Позднее Кубрик признавался, что «если бы он заранее сознавал, насколько строгими будут [цензурные] ограничения, он бы, вероятно, вообще не стал бы снимать этот фильм».[20]
Но дело было не только в пресловутом «Кодексе сенатора Гейса» (Hays). В театре и кинематографе действовал (и действует по сей день) куда более влиятельный и всепроникающий свод правил, жестким принципам которого драматурги и постановщики следуют неукоснительно и который Набоков отменял в своем «поэтичном» сценарии.
5
В лекциях «Ремесло драматурга» и «Трагедия трагедии» Набоков приходит к выводу, что драматургия — единственный род литературы, не отвечающий высоким требованиям искусства. Саму основу основ драмы — управляемый причинно-следственными законами конфликт — Набоков полагал несовместимой с понятием искусства. «Высшие достижения поэзии, прозы, живописи, режиссуры характеризуются иррациональностью и алогичностью, — утверждал он, опираясь на положение Джона Китса об «отрицательной способности» подлинного искусства, — тем духом свободной воли, который прищелкивает радужными перстами перед чопорной физиономией причинности».[21] Иными словами, действие в пьесе должно строиться не по законам здравомыслия и правдоподобия, противоречащим многочисленным родовым условностям театра и кинематографа, а по иррациональному закону искусства. Эту иррациональную составляющую применительно к драме Набоков для удобства называл «логикой сновидения» или «кошмара», противополагая
По мнению Набокова, «высшей формой трагедии» и, следовательно, задачей драматурга является «создание некоего уникального узора жизни, в котором испытания и горести отдельного человека следуют законам его собственной индивидуальности, а не законам театра, какими мы их знаем».[23] Многие годы Набоков не оставлял надежды написать «совершенную пьесу», которая все еще «не написана ни Шекспиром, ни Чеховым». По его мнению, она должна стать в один ряд с совершенными романами, стихотворениями и рассказами и «однажды будет создана, либо англосаксом, либо русским».[24]

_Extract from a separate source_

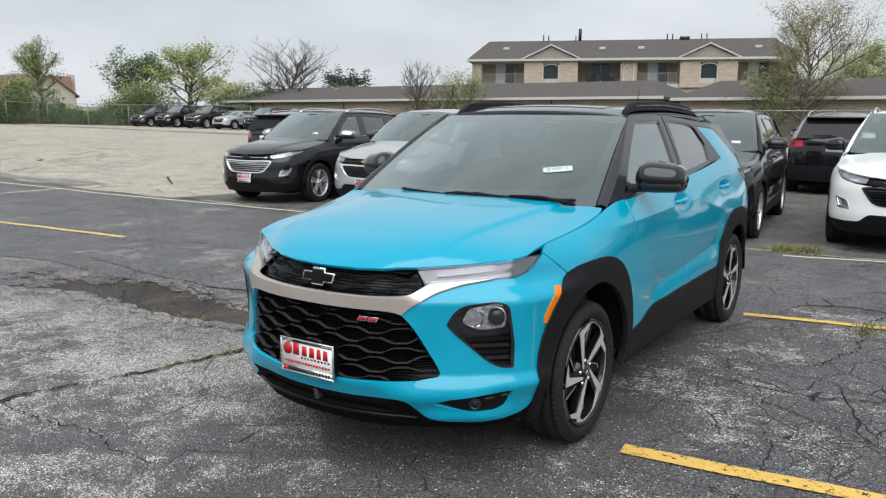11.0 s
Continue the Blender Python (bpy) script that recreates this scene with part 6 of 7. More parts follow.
def spruce(x, y, h, r, label, seed):
    rg = random.Random(seed)
    t = thing("tree", label, "tree", pose(x, y, float(hz(x, y))))
    part("trunk", tube_bm([(0, 0, -0.1), (0, 0, h * 0.95)], [0.16, 0.02], 6), M_BARK, t)
    V, F = [], []
    for _ in range(4200):
        z = h * rg.uniform(0.08, 1.0) ** 0.9
        a = rg.uniform(0, 6.28)
        lim = r * (1 - z / h) ** 0.85 * (0.75 + 0.25 * math.sin(a * 5 + z * 4)) + 0.05
        q = lim * rg.uniform(0.35, 1.0)
        p = Vector((math.cos(a) * q, math.sin(a) * q, z - 0.25 * q))
        u = Vector((math.cos(a), math.sin(a), -0.35 + rg.gauss(0, 0.2))).normalized() * 0.36
        w = Vector((-math.sin(a), math.cos(a), rg.gauss(0, 0.3))) * 0.12
        k = len(V)
        V += [p - w, p + w, p + u + w * 0.3, p + u - w * 0.3]
        F.append((k, k + 1, k + 2, k + 3))
    raw("crown", V, F, M_NEEDLE, t)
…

По-видимому, именно эту задачу Набоков имел в виду, когда в конце 60-х годов обдумывал идею «романа в форме пьесы».[25] Теперь уже нельзя сказать определенно, что именно он подразумевал под этим: нечто сродни знаменитому эксперименту с драматической формой в головокружительном 15-м эпизоде «Улисса» (стиль которого Набоков определил как «комедию кошмаров»[26]), или что-то совсем особенное и неслыханное.
После 1940 года, когда он согласился написать инсценировку «Дон Кихота» для Михаила Чехова, Набоков больше не брался за пьесы. Последним приближением к «совершенной пьесе» было для него переложение «Лолиты» на язык драмы, его «самое дерзкое и рискованное предприятие в области драматургии».[27]
6
В сценарии, в отличие от романа, иное освещение, иначе расставлены софиты, иной угол зрения, по-другому распределены роли. Читатель заметит, что, например, бесплотный автор предисловия к роману, Джон Рэй, в сценарии становится если не вполне действительным, то во всяком случае действующим лицом, несколько навязчивым конферансье, готовым в любую минуту вмешаться в представление; что в сценарии появляются новые эпизоды и персонажи (например, чета Фаулеров), а другие, напротив, исчезают (например, Гастон Годэн и Рита); что иначе трактуется образ Моны и призрачного соперника Гумберта драматурга Куильти. Переделке подверглись тысячи деталей, изменились хронология событий, характеристики персонажей (например, Браддока, ставшего в сценарии довольно загадочной фигурой), возникли новые мотивы и темы.[28] Набокову пришлось в сценарии наладить и запустить новый передаточный механизм, действующий, как и в романе, в обоих направлениях, то есть от начала к концу и обратно (примеры скоро последуют), таким образом, чтобы ни один из элементов общей структуры не оставался праздным. Ему пришлось воссоздать однажды уже созданную художественную иллюзию реальности куда более скромными драматургическими средствами — как если бы речь шла о снятии графической копии с написанной маслом картины.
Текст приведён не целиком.